Deciding to go against medical advice, I returned to the trainer and pedaled my frustration away, pouring it out as buckets of sweat. Between intense intervals, lots of tempo rides, and three-hour rides on weekends, I have probably trained a lot harder after the accident than I did before, and definitely with fewer rest days.

Everything seemed to be on the mend. My shoulder was mobile, I was feeling much stronger, and not having pain anymore. To me, the end seemed to be in sight already, after only about six weeks. Then I went in to have the titanium pins pulled out of my finger. I was unpleasantly surprised to find this was a procedure performed without any anesthetics at all. A brilliant opportunity to practice pain tolerance. The doctor grabbed the hooks protruding from my knuckle with a pair of pliers and ripped the titanium pins with all the strength of a trophy fisherman and none of the gentleness one would reserve for a hooked marlin.

Just when everything seemed to be coming together, I discovered that my finger was not. Even after six weeks since surgery, the end of my finger had not fused back onto the remainder.

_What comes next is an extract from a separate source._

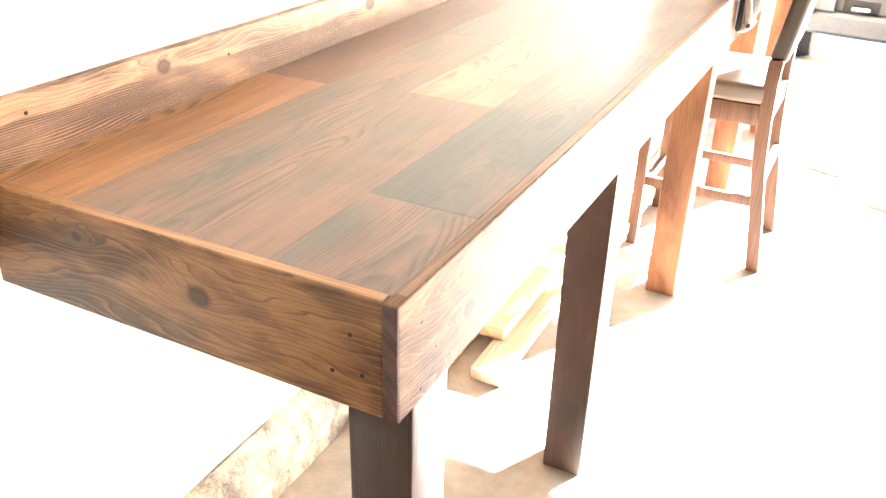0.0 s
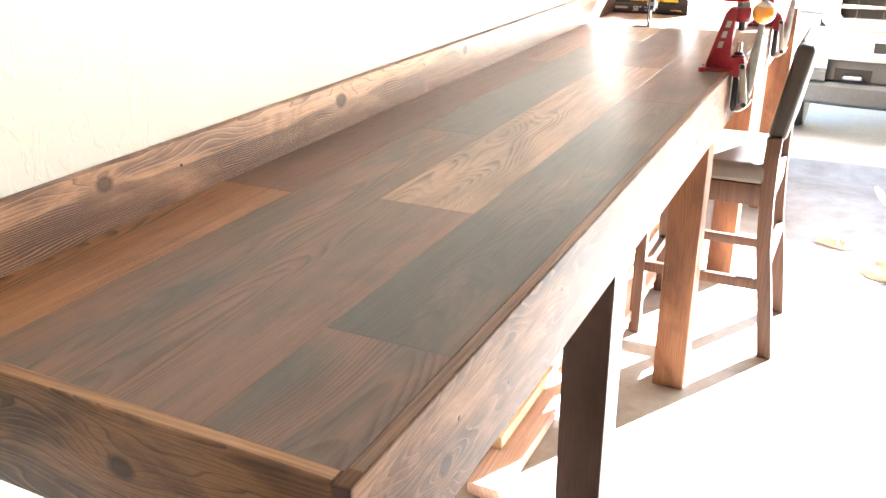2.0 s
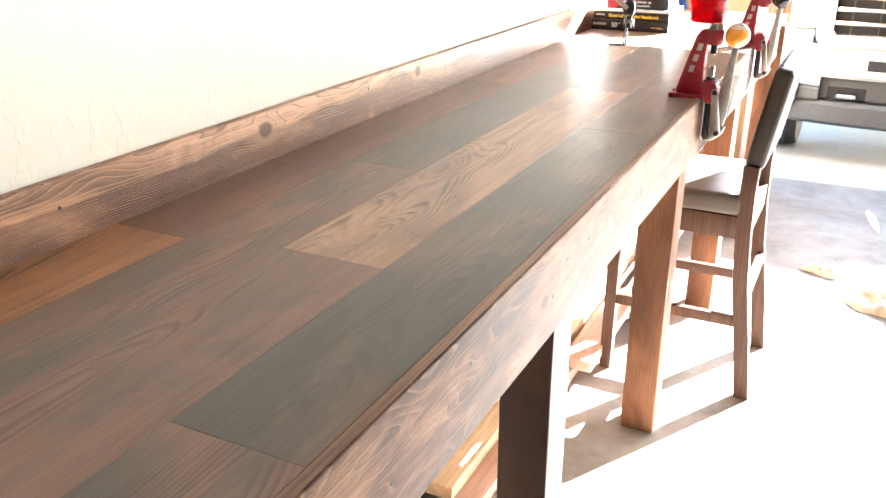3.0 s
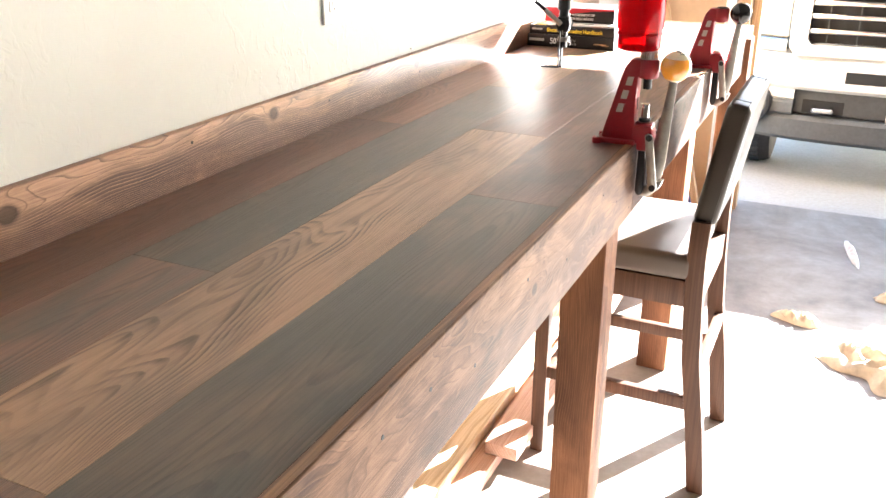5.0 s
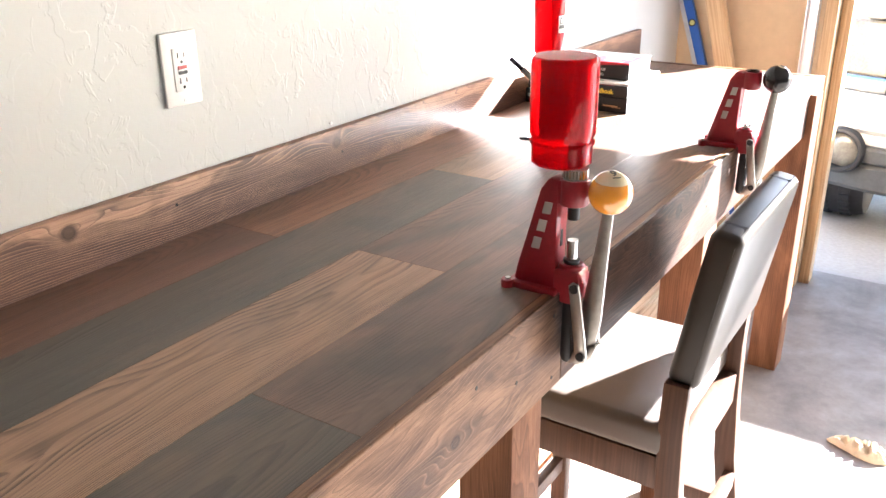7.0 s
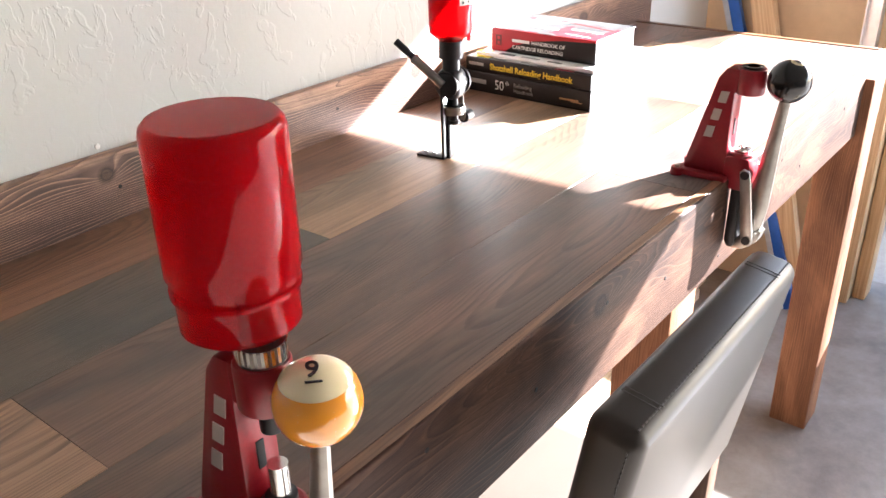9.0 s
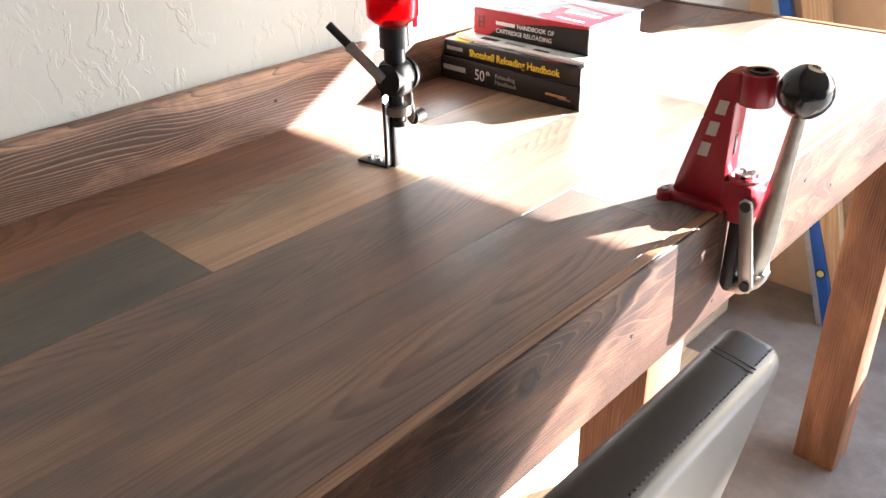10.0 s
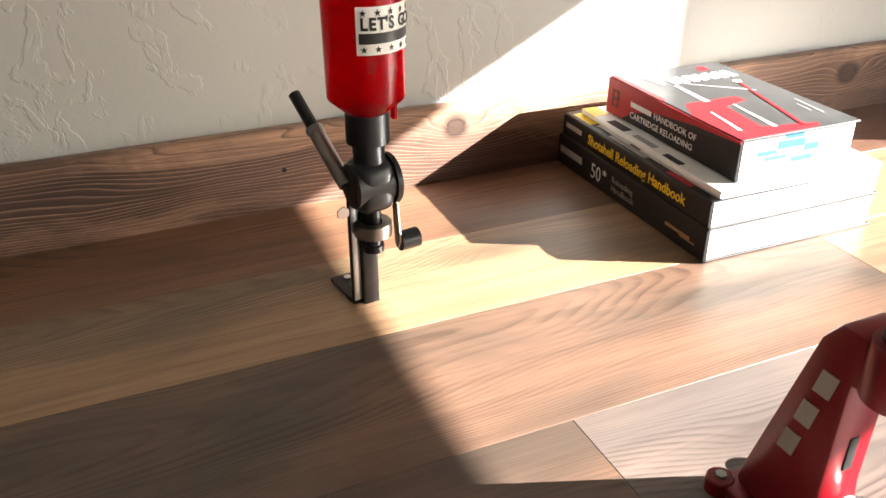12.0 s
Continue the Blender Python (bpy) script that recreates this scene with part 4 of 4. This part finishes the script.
part("spine_panel", prism(bmesh.new(), [(0.0, 0.0012), (0.030, 0.0012), (0.052, 0.015), (0.095, 0.028), (0.160, 0.0365), (0.228, 0.0405), (0.228, 0.043), (0.0, 0.043)], -0.0006, 0.0005, "y"), M_REDCOVER, B3, "red end of the spine", smooth=0)
bars(B3, "logo_mark", [(0.010, 0.013, 0.012, 0.032), (0.020, 0.023, 0.012, 0.032), (0.010, 0.023, 0.0195, 0.0235), (0.010, 0.023, 0.0125, 0.0145), (0.010, 0.023, 0.0295, 0.0315)], plain("dark_red_print", (0.12, 0.01, 0.01), 0.5), pose(0, -0.0009, 0, 90, 0, 0))
SP3 = lambda x, z: pose(x, -0.0010, z, 90, 0, 0)
bars(B3, "logo_bar", [(0.048, 0.087, 0.0218, 0.0275)], M_WHITEPRINT, SP3(0, 0))
words(B3, "title_print", "HANDBOOK OF", 0.0100, M_WHITEPRINT, SP3(0.0915, 0.0212), bold=0.0001)
words(B3, "title_print", "CARTRIDGE RELOADING", 0.0100, M_WHITEPRINT, SP3(0.048, 0.0090), bold=0.0001)
# cover art: red arm and frame, pale strokes, a ball on a thin rod, a block of pale print
M_PALEPRINT = plain("silver_print", (0.45, 0.46, 0.47), 0.4)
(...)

The X-ray clearly showed Fingertip Island floating off the shore of Digital Peninsula. Pressure would cause the finger to flex at the break site, painfully and visibly moving the finger where no joint was present. Furthermore, one of the pin sites seemed to be getting infected, a condition that if left unchecked would require amputation.

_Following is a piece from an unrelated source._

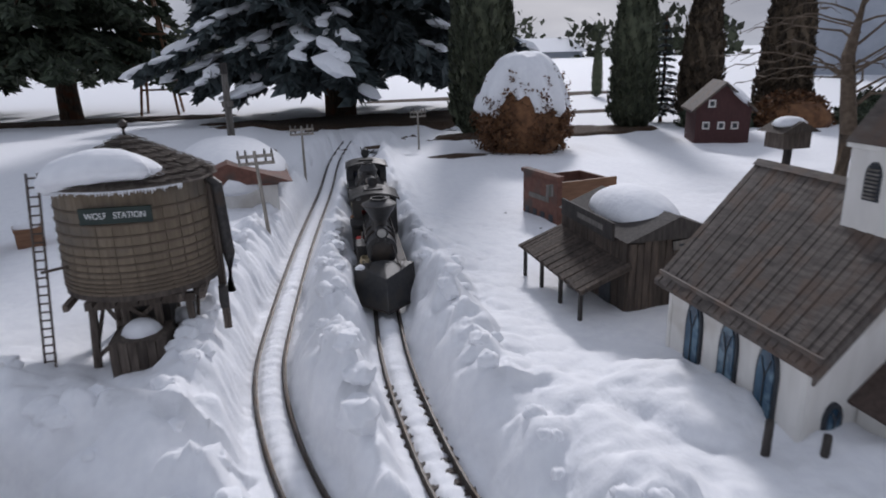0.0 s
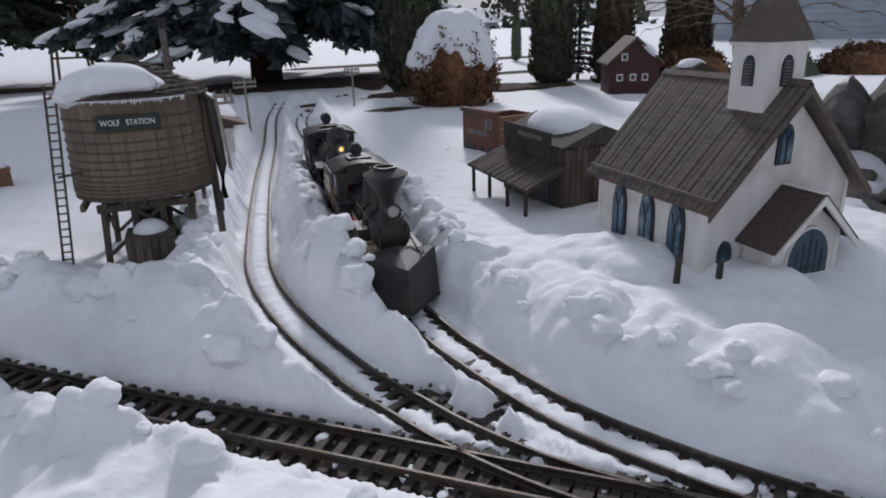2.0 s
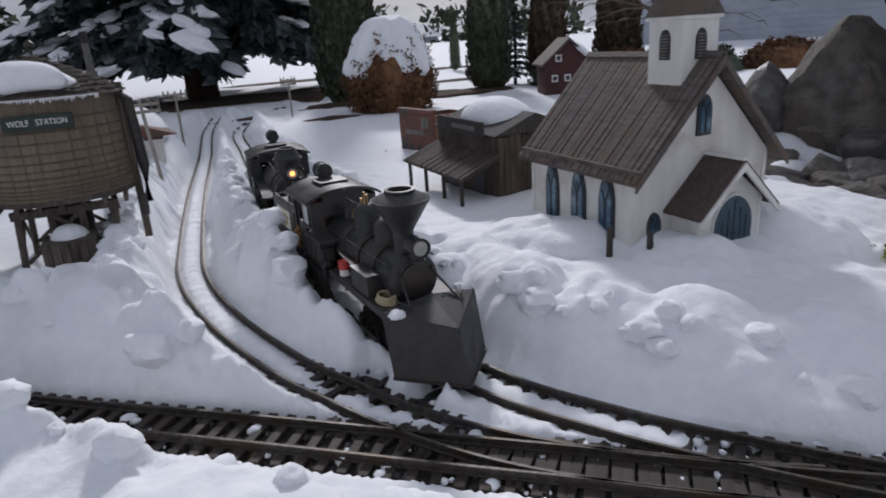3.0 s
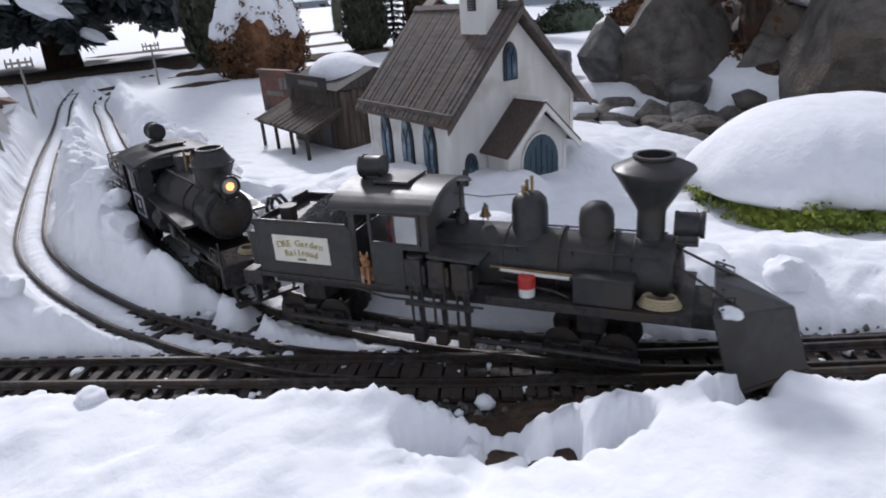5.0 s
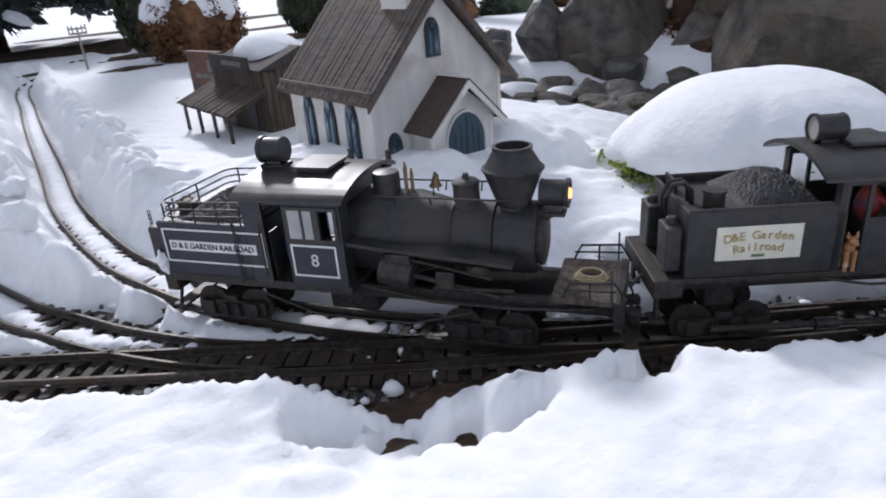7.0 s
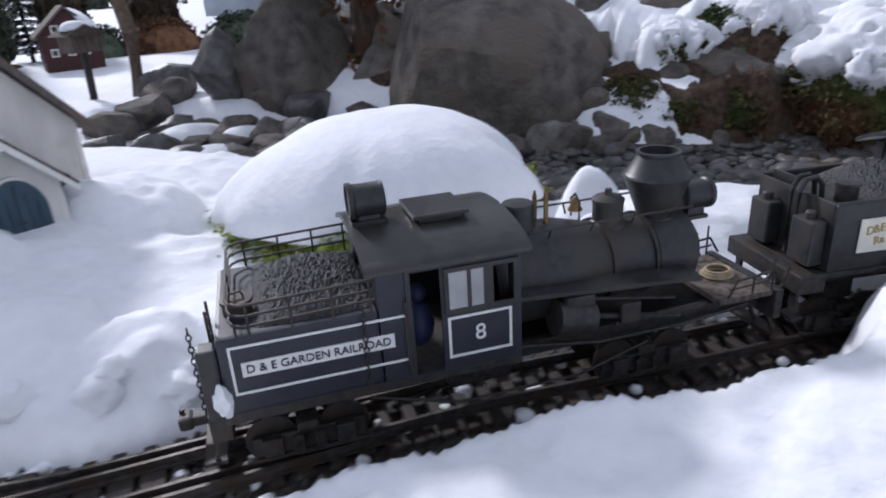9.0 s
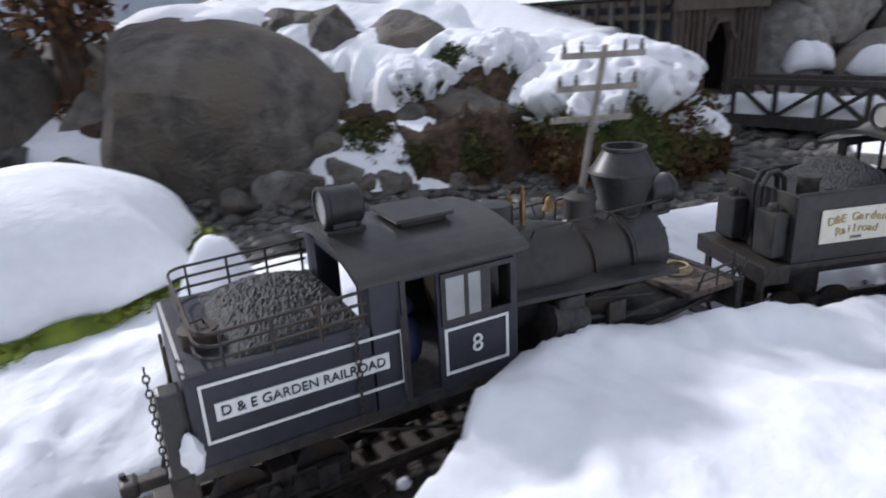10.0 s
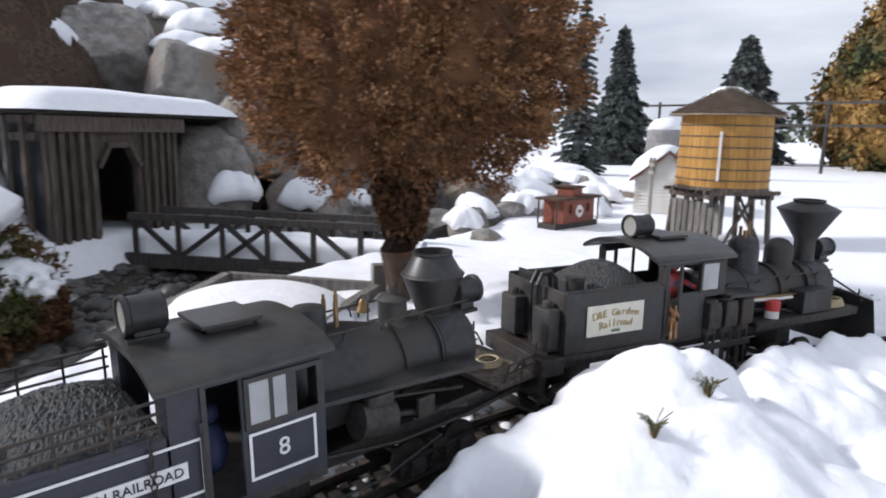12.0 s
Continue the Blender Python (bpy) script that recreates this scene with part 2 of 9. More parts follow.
def prism(outline, axis, a, b, bm=None, bevel=0.0):
    """An outline of pairs, pushed along an axis from a to b. Axis y: pairs are x, z; x: y, z; z: x, y."""
    own = bmesh.new()
    put = {"y": lambda p, d: (p[0], d, p[1]), "x": lambda p, d: (d, p[0], p[1]), "z": lambda p, d: (p[0], p[1], d)}[axis]
    lo, hi = [own.verts.new(put(p, a)) for p in outline], [own.verts.new(put(p, b)) for p in outline]
    n = len(outline)
    own.faces.new(lo)
    own.faces.new(hi[::-1])
    for i in range(n):
        own.faces.new((lo[i], lo[(i + 1) % n], hi[(i + 1) % n], hi[i]))
    if bevel:
        bmesh.ops.bevel(own, geom=list(own.edges), offset=bevel, segments=1, affect="EDGES")
    return join(bm, own)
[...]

The doctor was clearly displeased with the lack of progress, and I amplified this displeasure exponentially. Had refusing to rest slowed healing? Would the bones fuse soon? Ever? I was given antibiotics and an additional three weeks of healing time before I was due for another evaluation. If no further rigidity had developed, I would be scheduled for a bone graft, probably some time around the alleycat we have been putting hours upon hours of work into. I was distraught.

For three weeks I binged on milk and slept 10 hours a night. I ate all my vegetables and didn’t drink booze or stand near a microwave or anything that might compromise my healing. That is, with the exception of slacking on the trainer. I decided that way, if after three weeks there was no healing, I would have to seriously think about taking a vacation from riding. I had a really bad feeling that this bump in the road may have resulted in severe tire damage, rendering all further progress impossible. Over the course of those three weeks, though, I could feel the bone in my finger solidifying, day by day.

Today those three weeks end and I return to the doctor. As I sit here, typing with my once-separated finger, I have complete confidence for a good report. Optimistically and enthusiastically, I foresee a return to road and trails happening in the next week or two. And who knows, perhaps with all the diligent training I’ve been doing I’ll come back just as strong as I was, or stronger. I only hope I still remember how to stay upright without a stand.

God willing and the creek don’t rise, I’ll see you all in the streets sooner than we know.